■ **INSTRUCTIONS TO FOLLOW**
Retype all material exactly. Pictures stay out of the copy.

* * * * * * * * *

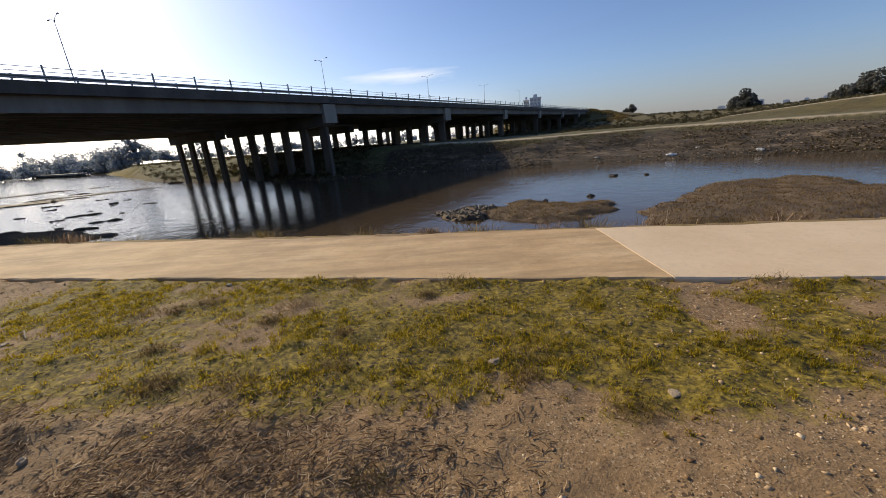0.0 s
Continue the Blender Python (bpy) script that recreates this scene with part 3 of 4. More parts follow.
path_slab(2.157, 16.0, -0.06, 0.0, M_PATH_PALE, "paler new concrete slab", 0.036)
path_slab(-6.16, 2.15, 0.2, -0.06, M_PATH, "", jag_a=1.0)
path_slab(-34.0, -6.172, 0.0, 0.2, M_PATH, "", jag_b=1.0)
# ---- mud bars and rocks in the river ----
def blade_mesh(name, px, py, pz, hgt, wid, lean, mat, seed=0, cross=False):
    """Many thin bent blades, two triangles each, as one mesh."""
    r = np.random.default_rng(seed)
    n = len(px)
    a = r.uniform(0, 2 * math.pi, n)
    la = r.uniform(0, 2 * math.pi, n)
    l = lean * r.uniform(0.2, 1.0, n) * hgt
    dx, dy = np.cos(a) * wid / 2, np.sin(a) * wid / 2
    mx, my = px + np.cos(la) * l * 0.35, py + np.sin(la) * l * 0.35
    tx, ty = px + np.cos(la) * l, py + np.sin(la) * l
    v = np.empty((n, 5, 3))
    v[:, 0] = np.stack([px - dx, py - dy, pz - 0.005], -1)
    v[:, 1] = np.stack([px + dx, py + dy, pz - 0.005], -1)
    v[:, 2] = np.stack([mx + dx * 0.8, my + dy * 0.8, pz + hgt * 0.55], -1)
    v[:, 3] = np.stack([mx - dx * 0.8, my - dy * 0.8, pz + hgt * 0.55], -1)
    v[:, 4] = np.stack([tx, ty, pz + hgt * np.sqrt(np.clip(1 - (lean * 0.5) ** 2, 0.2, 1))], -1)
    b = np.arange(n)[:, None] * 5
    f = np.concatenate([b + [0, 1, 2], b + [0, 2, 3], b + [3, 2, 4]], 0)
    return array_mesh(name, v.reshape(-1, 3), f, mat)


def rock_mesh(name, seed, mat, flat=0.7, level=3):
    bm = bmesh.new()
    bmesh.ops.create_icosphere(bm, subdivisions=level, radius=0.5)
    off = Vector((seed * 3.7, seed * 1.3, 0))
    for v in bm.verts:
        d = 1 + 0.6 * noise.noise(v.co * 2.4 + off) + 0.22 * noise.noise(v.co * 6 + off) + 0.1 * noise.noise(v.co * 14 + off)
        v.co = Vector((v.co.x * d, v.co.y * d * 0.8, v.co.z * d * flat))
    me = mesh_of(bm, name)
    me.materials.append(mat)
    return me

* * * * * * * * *

■ **EXERCISE ANSWER**
0.0 s
Continue the Blender Python (bpy) script that recreates this scene with part 3 of 4. More parts follow.
path_slab(2.157, 16.0, -0.06, 0.0, M_PATH_PALE, "paler new concrete slab", 0.036)
path_slab(-6.16, 2.15, 0.2, -0.06, M_PATH, "", jag_a=1.0)
path_slab(-34.0, -6.172, 0.0, 0.2, M_PATH, "", jag_b=1.0)
# ---- mud bars and rocks in the river ----
def blade_mesh(name, px, py, pz, hgt, wid, lean, mat, seed=0, cross=False):
    """Many thin bent blades, two triangles each, as one mesh."""
    r = np.random.default_rng(seed)
    n = len(px)
    a = r.uniform(0, 2 * math.pi, n)
    la = r.uniform(0, 2 * math.pi, n)
    l = lean * r.uniform(0.2, 1.0, n) * hgt
    dx, dy = np.cos(a) * wid / 2, np.sin(a) * wid / 2
    mx, my = px + np.cos(la) * l * 0.35, py + np.sin(la) * l * 0.35
    tx, ty = px + np.cos(la) * l, py + np.sin(la) * l
    v = np.empty((n, 5, 3))
    v[:, 0] = np.stack([px - dx, py - dy, pz - 0.005], -1)
    v[:, 1] = np.stack([px + dx, py + dy, pz - 0.005], -1)
    v[:, 2] = np.stack([mx + dx * 0.8, my + dy * 0.8, pz + hgt * 0.55], -1)
    v[:, 3] = np.stack([mx - dx * 0.8, my - dy * 0.8, pz + hgt * 0.55], -1)
    v[:, 4] = np.stack([tx, ty, pz + hgt * np.sqrt(np.clip(1 - (lean * 0.5) ** 2, 0.2, 1))], -1)
    b = np.arange(n)[:, None] * 5
    f = np.concatenate([b + [0, 1, 2], b + [0, 2, 3], b + [3, 2, 4]], 0)
    return array_mesh(name, v.reshape(-1, 3), f, mat)


def rock_mesh(name, seed, mat, flat=0.7, level=3):
    bm = bmesh.new()
    bmesh.ops.create_icosphere(bm, subdivisions=level, radius=0.5)
    off = Vector((seed * 3.7, seed * 1.3, 0))
    for v in bm.verts:
        d = 1 + 0.6 * noise.noise(v.co * 2.4 + off) + 0.22 * noise.noise(v.co * 6 + off) + 0.1 * noise.noise(v.co * 14 + off)
        v.co = Vector((v.co.x * d, v.co.y * d * 0.8, v.co.z * d * flat))
    me = mesh_of(bm, name)
    me.materials.append(mat)
    return me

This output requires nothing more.